Eski Maliye Bakanı ise 'Dolarla mı maaş alıyorsunuz?' diyerek süreç yönetimine açıklama getiriyordu.

Tüm bunların yansımasına bugün baktığımızda, üretmeyen kesim verilen mesajı o kadar doğru okumuş ki vatandaşın döviz mevduatı 235 Milyar 857 Milyon Dolar’a ulaşmış.

2020 yılında yaşanan kur artışı sektörün tepeden tırnağa zam yağmuruna tutulmasına sebep oldu. 

Traktör Sektöründe                : %55

Ekipman Sektöründe              : %60

Gübre Sektöründe                  : %70

Yem Sektöründe                     : %80

Tarımsal İlaç Sektöründe      : %60'a varan zam yansımaları yaşandı.

Ateş tam olarak sönmese de dışa bağımlı olan tarım sektördeki dalgalanmalar üreticinin hanesine eksi olarak yazıldı.

'Biz istesek kurları düşürürdük' diyen Maliye Bakanı 8 Kasım 2020 tarihinde istifa etti. Yerine gelen yeni Maliye Bakanı ise “Faiz sebep, enflasyon neticedir’’ şiarından temelli vaz geçerek faiz oranlarını artırmakla işe başladı.

Geçen yıl kurdan kaynaklı zamlar yaşayan tarım sektörü bu seferde faiz oranı artışlarıyla sübvansiyonlu tarım kredileri oranlarının artışıyla karşı karşıya kaldı.

Elbette tüm bunlara paralel olarak çiftçinin sattığı ürünlerde ki artış son 5 yıllık istikrarını korudu.

Nasıl bir denge politikasıysa maliyetler artsa da satılan ürünler sabit kalmaya devam etti. Elbette bu durum TÜİK tarafından yıllık bazda ki enflasyon oranlarına başarılı bir şekilde yansıtıldı.

Rakamlar böyle iken çarşıda pazarda reel anlamda his edilen gerçek enflasyon oranı ise %45 oranlarına ulaştı.

Bunun en iyi göstergesi şuan ki Ayçiçek yağında yaşanan fiyat artışları.
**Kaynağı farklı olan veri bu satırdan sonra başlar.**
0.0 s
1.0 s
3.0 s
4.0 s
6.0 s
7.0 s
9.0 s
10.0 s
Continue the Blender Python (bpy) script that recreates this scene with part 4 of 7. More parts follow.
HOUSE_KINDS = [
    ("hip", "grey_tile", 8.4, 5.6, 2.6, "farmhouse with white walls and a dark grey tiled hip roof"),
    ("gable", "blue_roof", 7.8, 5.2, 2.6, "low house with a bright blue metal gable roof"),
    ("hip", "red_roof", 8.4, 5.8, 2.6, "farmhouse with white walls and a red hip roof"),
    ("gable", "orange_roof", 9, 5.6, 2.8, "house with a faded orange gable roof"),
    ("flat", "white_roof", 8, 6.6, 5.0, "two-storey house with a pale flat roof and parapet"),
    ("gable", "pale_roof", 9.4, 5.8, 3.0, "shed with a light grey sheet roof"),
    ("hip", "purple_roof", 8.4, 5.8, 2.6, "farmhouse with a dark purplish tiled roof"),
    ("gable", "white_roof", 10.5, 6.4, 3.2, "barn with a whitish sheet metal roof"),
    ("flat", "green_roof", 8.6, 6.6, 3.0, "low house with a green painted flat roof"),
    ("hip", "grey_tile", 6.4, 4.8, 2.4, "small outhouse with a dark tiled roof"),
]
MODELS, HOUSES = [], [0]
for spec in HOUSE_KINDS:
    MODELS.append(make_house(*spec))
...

Tüm bunlar yaşanırken kur artışı ile Çin’den bile daha ucuz iş gücüne sahip olan ülkemiz aynı şekilde ihracat içinde cazibe merkezi oldu.
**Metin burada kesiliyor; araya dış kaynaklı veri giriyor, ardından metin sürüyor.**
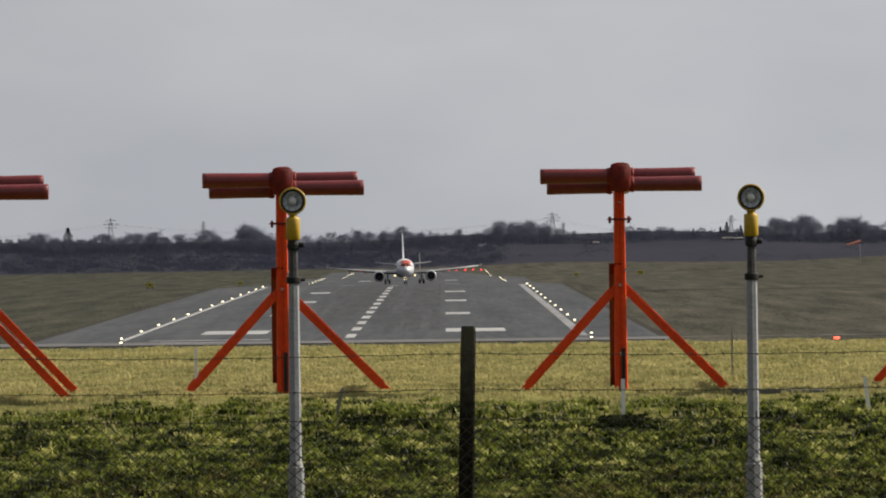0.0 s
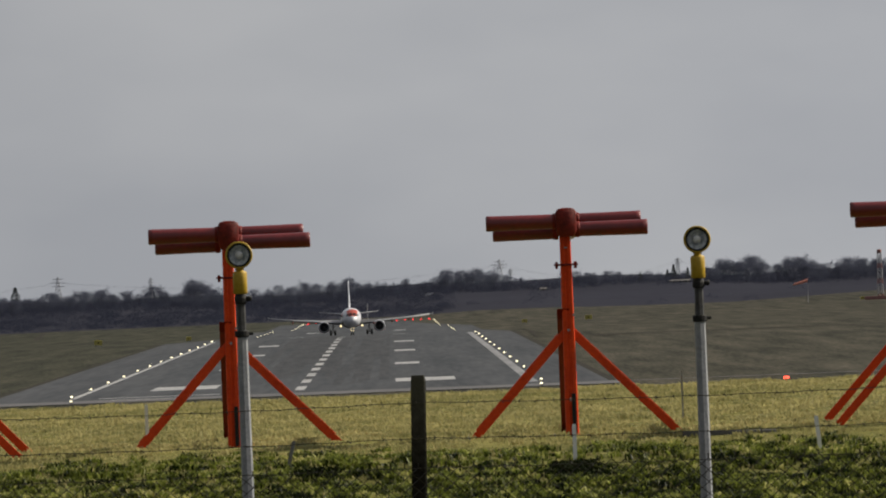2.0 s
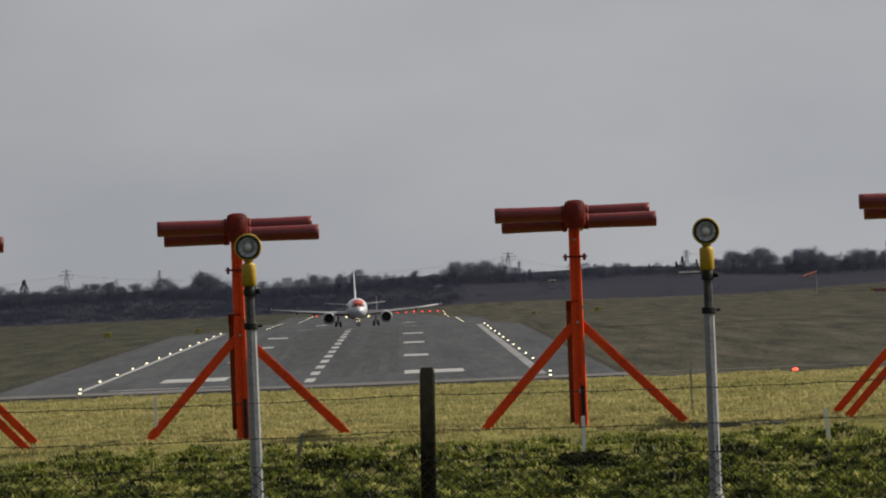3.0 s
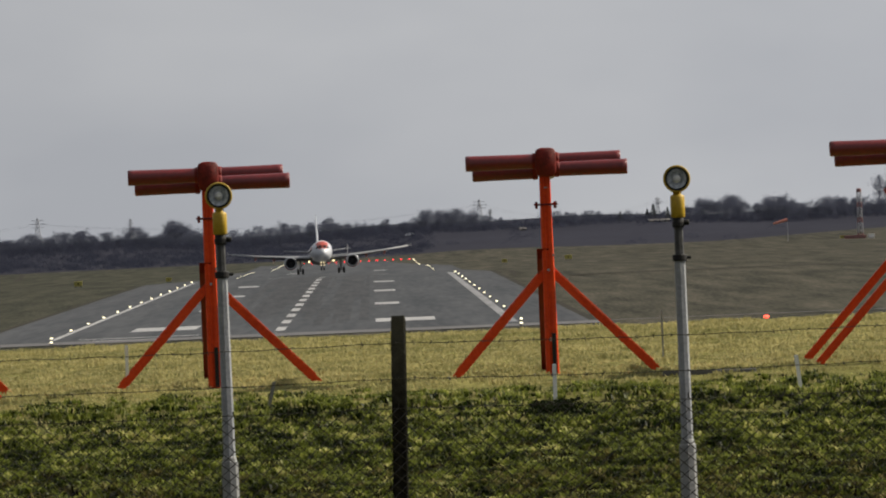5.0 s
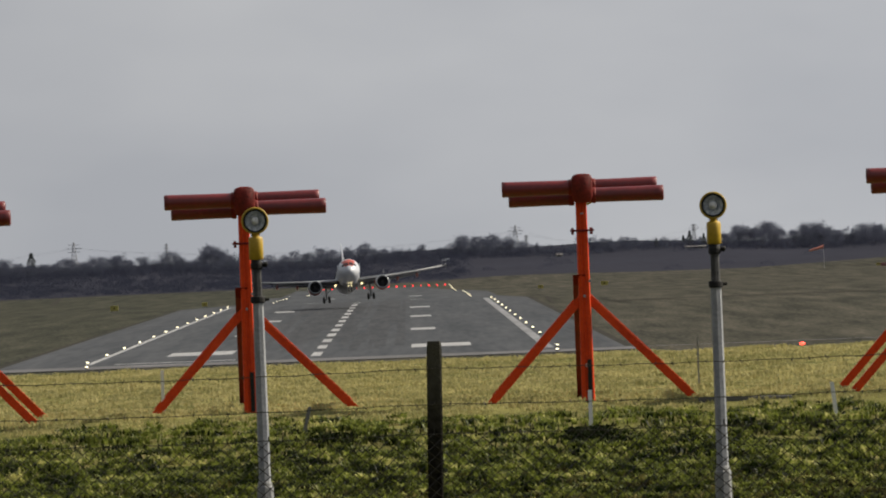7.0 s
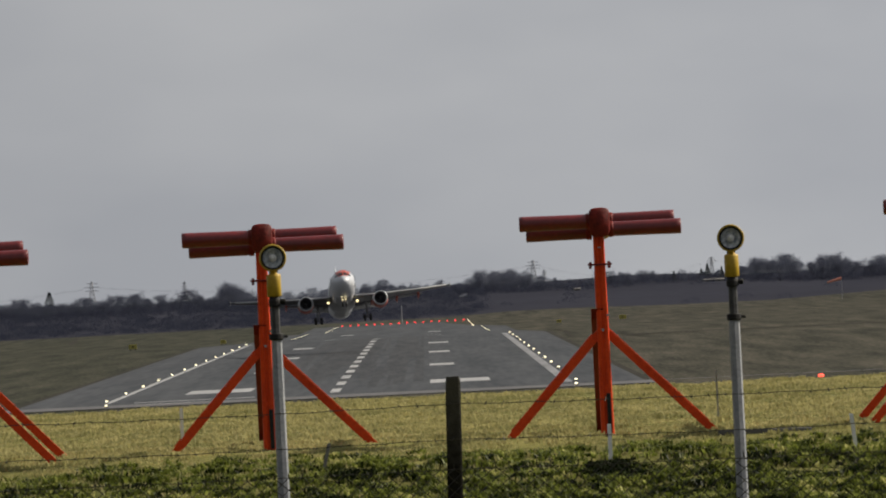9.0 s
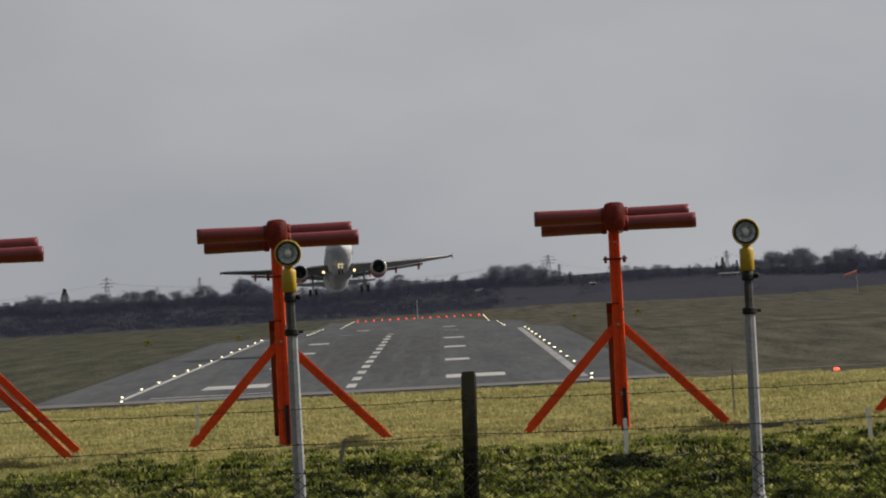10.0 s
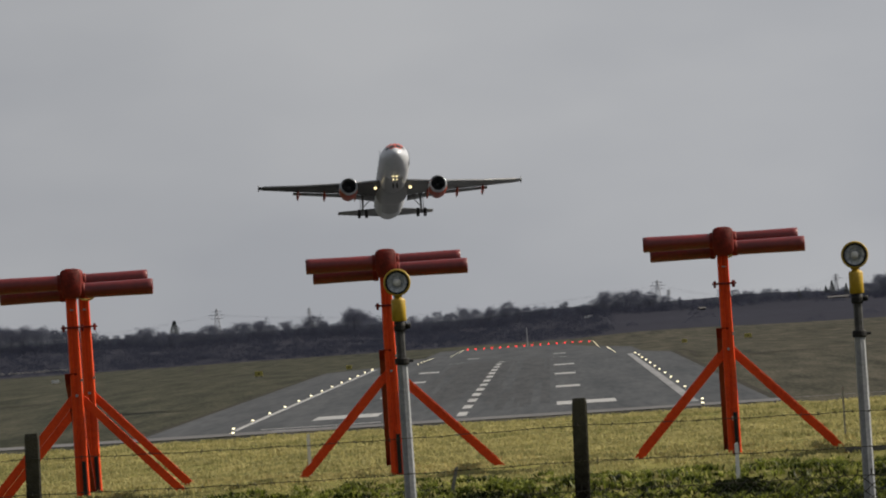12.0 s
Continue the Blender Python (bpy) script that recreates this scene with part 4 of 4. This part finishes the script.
def bare_tree(seed, spread=0.42, base=0.16, twigs=2600, tall=False):
    """A leafless tree 10 m high: trunk, limbs and a crown of fine twigs."""
    rnd = random.Random(seed)
    e = new("bare_tree")
    bm = bmesh.new()
    rod(bm, (0, 0, -0.8), (rnd.uniform(-0.2, 0.2), 0, 10 * base), 0.30, 0.22, n=7)
    rod(bm, (0, 0, 10 * base - 0.05), (rnd.uniform(-0.4, 0.4), rnd.uniform(-0.3, 0.3), 7.4), 0.21, 0.05, n=6)
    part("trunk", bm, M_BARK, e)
    tips = []
    bm = bmesh.new()
    for k in range(13):
        a = k * 2.4 + rnd.uniform(-0.4, 0.4)
        z0 = 10 * (base + (0.70 - base) * rnd.random())
        reach = 10 * spread * rnd.uniform(0.45, 0.8) * (0.55 if tall else 1)
        p0 = Vector((0, 0, z0))
        p1 = p0 + Vector((math.cos(a) * reach * 0.5, math.sin(a) * reach * 0.5, rnd.uniform(0.8, 1.8)))
        p2 = p1 + Vector((math.cos(a) * reach * 0.5, math.sin(a) * reach * 0.5, rnd.uniform(0.4, 1.6)))
        rod(bm, p0, p1, 0.08, 0.05, n=5, cap=False)
        rod(bm, p1, p2, 0.05, 0.02, n=4, cap=False)
        tips += [p1, p2]
        for j in range(4):
            q = p1.lerp(p2, rnd.random())
            q2 = q + Vector((rnd.gauss(0, 0.8), rnd.gauss(0, 0.8), rnd.uniform(0.4, 1.5)))
            rod(bm, q, q2, 0.035, 0.015, n=3, cap=False)
            tips.append(q2)
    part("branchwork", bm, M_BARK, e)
    places = []
    for _ in range(twigs):
        if rnd.random() < 0.35:
            c = rnd.choice(tips)
            p = c + Vector((rnd.gauss(0, 0.55), rnd.gauss(0, 0.55), rnd.gauss(0.1, 0.5)))
        else:
            a, r, h = rnd.uniform(0, 6.283), math.sqrt(rnd.random()), rnd.random()
            rr = 10 * spread * r * math.sqrt(max(0.0, 1 - (2 * h - 1) ** 2)) * (0.6 if tall else 1)
            p = Vector((math.cos(a) * rr, math.sin(a) * rr, 10 * base * 0.5 + h * (9.4 - 10 * base * 0.5)))
        out = Vector((p.x, p.y, (p.z - 5) * 0.6))
        places.append((p, out.normalized() if out.length else out))
    v, f = slivers(rnd, places, 0.5, 1.15, 0.022, 0.055)
    me = bpy.data.meshes.new("crown")
    me.from_pydata(v, [], f)
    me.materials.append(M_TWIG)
    o = new("crown", me)
    o.parent = e
    return tagged(e, "leafless winter tree in a far hedgerow", "tree", "far tree line")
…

Pandemi ile yaşanan gıda güvenliği tüm ülkelerde stratejik bir beka sorunu olarak algılanırken ülkemizde her şeyin çözüm yolu bazıları için halen ithalat yapmaktan geçiyormuş gibi görünüyor.

Birçok ülkenin stok yapması ile dünyada tarım ürünlerinin fiyatı dolar bazında ortalama yüzde 10 – 15 arttı.

Buna rağmen ithalat yaparak döviz çıkışımız devam ediyor. Geçen yıl 9,8 milyon ton buğday ithalatına 2,3 milyar dolar ödeyerek dünya buğday ithalatında birinciliğimizi açık ara ilan ettik.

Yine geçen yılın ilk iki ayında Buğday, Arpa, Mısır, Çeltik, Pirinç, Fasulye, Nohut, Mercimek, Ayçiçeği, Soya gibi ürünlere ödenen toplam rakam yaklaşık 900 milyon dolar civarındaydı bu sene için verileri yakından takip etmeye devam ediyoruz.

Tüm bunlar yaşanırken elbette güzel şeylerde olmuyor değil!

Mesela, Tarım Bakanımız, çiftçilere gelen haciz ve icraların konuşulduğu bir dönemde farklı bir icraata imza attı. Doğum günü gelen vekillere, tanesi 499 liralık kravat hediye edecek. 483 vekile gönderilecek bu hediyelerin yeni parayla 241.500 liralık bir harcamaya denk geleceği bekleniyor.

Yani demem o ki sözde tarım ülkesiyiz vesselam.